■ Dataset excerpt ■
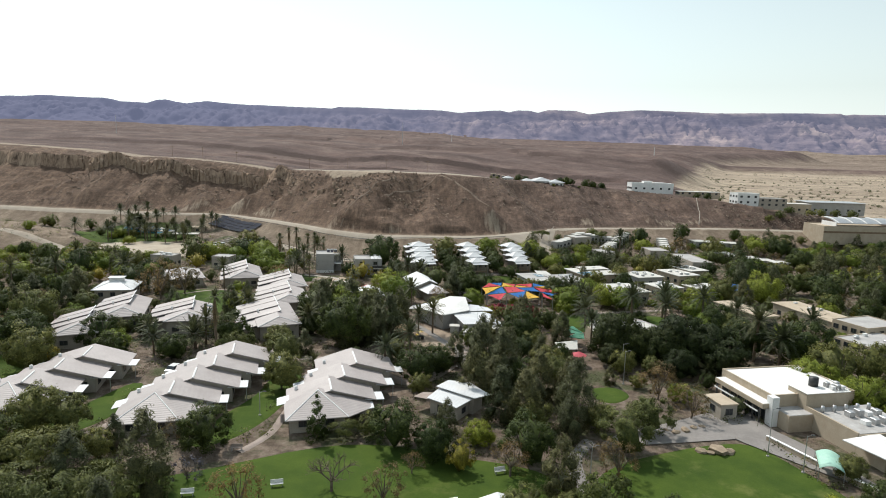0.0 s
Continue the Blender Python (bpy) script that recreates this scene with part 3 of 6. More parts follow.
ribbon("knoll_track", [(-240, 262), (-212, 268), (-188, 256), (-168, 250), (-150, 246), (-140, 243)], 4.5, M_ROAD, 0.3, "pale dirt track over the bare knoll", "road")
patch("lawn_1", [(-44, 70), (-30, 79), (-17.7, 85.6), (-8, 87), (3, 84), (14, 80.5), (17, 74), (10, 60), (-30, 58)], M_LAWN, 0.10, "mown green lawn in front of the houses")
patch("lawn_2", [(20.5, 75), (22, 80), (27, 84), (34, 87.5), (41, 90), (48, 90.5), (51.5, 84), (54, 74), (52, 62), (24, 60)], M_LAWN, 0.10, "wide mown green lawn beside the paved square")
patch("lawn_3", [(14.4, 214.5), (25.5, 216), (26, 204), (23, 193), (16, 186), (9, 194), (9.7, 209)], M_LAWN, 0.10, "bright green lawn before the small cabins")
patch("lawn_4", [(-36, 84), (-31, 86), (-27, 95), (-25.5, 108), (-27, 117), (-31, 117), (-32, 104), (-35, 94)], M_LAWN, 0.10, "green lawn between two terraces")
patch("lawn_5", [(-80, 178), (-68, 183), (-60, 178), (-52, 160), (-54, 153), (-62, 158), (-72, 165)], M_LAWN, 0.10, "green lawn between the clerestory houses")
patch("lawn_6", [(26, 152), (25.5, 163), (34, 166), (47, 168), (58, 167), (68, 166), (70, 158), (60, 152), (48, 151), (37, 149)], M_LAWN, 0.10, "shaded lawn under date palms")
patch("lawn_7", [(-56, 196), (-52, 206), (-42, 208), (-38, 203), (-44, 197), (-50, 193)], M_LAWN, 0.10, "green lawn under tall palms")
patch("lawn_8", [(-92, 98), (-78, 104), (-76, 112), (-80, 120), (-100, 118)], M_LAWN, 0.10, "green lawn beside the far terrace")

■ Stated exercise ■
Write out the material above again, word for word, minus its pictures.

■ Full response ■
0.0 s
Continue the Blender Python (bpy) script that recreates this scene with part 3 of 6. More parts follow.
ribbon("knoll_track", [(-240, 262), (-212, 268), (-188, 256), (-168, 250), (-150, 246), (-140, 243)], 4.5, M_ROAD, 0.3, "pale dirt track over the bare knoll", "road")
patch("lawn_1", [(-44, 70), (-30, 79), (-17.7, 85.6), (-8, 87), (3, 84), (14, 80.5), (17, 74), (10, 60), (-30, 58)], M_LAWN, 0.10, "mown green lawn in front of the houses")
patch("lawn_2", [(20.5, 75), (22, 80), (27, 84), (34, 87.5), (41, 90), (48, 90.5), (51.5, 84), (54, 74), (52, 62), (24, 60)], M_LAWN, 0.10, "wide mown green lawn beside the paved square")
patch("lawn_3", [(14.4, 214.5), (25.5, 216), (26, 204), (23, 193), (16, 186), (9, 194), (9.7, 209)], M_LAWN, 0.10, "bright green lawn before the small cabins")
patch("lawn_4", [(-36, 84), (-31, 86), (-27, 95), (-25.5, 108), (-27, 117), (-31, 117), (-32, 104), (-35, 94)], M_LAWN, 0.10, "green lawn between two terraces")
patch("lawn_5", [(-80, 178), (-68, 183), (-60, 178), (-52, 160), (-54, 153), (-62, 158), (-72, 165)], M_LAWN, 0.10, "green lawn between the clerestory houses")
patch("lawn_6", [(26, 152), (25.5, 163), (34, 166), (47, 168), (58, 167), (68, 166), (70, 158), (60, 152), (48, 151), (37, 149)], M_LAWN, 0.10, "shaded lawn under date palms")
patch("lawn_7", [(-56, 196), (-52, 206), (-42, 208), (-38, 203), (-44, 197), (-50, 193)], M_LAWN, 0.10, "green lawn under tall palms")
patch("lawn_8", [(-92, 98), (-78, 104), (-76, 112), (-80, 120), (-100, 118)], M_LAWN, 0.10, "green lawn beside the far terrace")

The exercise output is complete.